(Task objective):
Repeat the listing exactly as given, omitting every image.

(Supplied data):
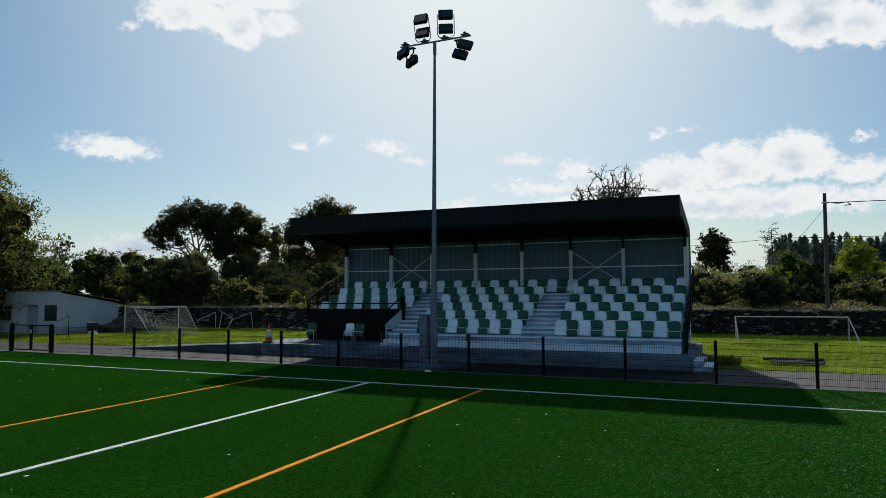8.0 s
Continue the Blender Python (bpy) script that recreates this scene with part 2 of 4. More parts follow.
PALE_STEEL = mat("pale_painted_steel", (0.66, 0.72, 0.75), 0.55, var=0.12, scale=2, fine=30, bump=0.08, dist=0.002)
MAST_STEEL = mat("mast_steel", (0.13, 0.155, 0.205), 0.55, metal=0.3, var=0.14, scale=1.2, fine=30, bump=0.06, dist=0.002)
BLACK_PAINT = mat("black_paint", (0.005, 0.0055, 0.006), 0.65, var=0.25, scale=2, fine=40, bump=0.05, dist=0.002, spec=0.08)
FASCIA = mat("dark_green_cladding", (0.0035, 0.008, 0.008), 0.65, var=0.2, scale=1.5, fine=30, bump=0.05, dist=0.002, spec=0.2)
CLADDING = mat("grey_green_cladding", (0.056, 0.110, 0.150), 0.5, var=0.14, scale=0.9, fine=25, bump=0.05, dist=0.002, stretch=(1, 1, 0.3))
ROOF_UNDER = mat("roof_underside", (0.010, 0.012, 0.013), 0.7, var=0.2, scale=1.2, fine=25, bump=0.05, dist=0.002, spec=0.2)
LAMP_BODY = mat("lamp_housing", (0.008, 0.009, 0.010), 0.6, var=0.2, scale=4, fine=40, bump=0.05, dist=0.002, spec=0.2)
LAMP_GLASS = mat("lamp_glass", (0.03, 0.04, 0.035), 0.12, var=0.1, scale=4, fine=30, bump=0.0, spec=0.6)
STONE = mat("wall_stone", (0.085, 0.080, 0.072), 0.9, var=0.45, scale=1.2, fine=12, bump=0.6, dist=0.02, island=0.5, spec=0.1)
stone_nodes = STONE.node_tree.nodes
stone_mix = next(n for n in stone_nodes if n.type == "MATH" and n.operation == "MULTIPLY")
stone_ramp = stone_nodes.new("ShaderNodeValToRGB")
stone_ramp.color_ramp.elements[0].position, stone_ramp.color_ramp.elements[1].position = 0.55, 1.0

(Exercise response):
8.0 s
Continue the Blender Python (bpy) script that recreates this scene with part 2 of 4. More parts follow.
PALE_STEEL = mat("pale_painted_steel", (0.66, 0.72, 0.75), 0.55, var=0.12, scale=2, fine=30, bump=0.08, dist=0.002)
MAST_STEEL = mat("mast_steel", (0.13, 0.155, 0.205), 0.55, metal=0.3, var=0.14, scale=1.2, fine=30, bump=0.06, dist=0.002)
BLACK_PAINT = mat("black_paint", (0.005, 0.0055, 0.006), 0.65, var=0.25, scale=2, fine=40, bump=0.05, dist=0.002, spec=0.08)
FASCIA = mat("dark_green_cladding", (0.0035, 0.008, 0.008), 0.65, var=0.2, scale=1.5, fine=30, bump=0.05, dist=0.002, spec=0.2)
CLADDING = mat("grey_green_cladding", (0.056, 0.110, 0.150), 0.5, var=0.14, scale=0.9, fine=25, bump=0.05, dist=0.002, stretch=(1, 1, 0.3))
ROOF_UNDER = mat("roof_underside", (0.010, 0.012, 0.013), 0.7, var=0.2, scale=1.2, fine=25, bump=0.05, dist=0.002, spec=0.2)
LAMP_BODY = mat("lamp_housing", (0.008, 0.009, 0.010), 0.6, var=0.2, scale=4, fine=40, bump=0.05, dist=0.002, spec=0.2)
LAMP_GLASS = mat("lamp_glass", (0.03, 0.04, 0.035), 0.12, var=0.1, scale=4, fine=30, bump=0.0, spec=0.6)
STONE = mat("wall_stone", (0.085, 0.080, 0.072), 0.9, var=0.45, scale=1.2, fine=12, bump=0.6, dist=0.02, island=0.5, spec=0.1)
stone_nodes = STONE.node_tree.nodes
stone_mix = next(n for n in stone_nodes if n.type == "MATH" and n.operation == "MULTIPLY")
stone_ramp = stone_nodes.new("ShaderNodeValToRGB")
stone_ramp.color_ramp.elements[0].position, stone_ramp.color_ramp.elements[1].position = 0.55, 1.0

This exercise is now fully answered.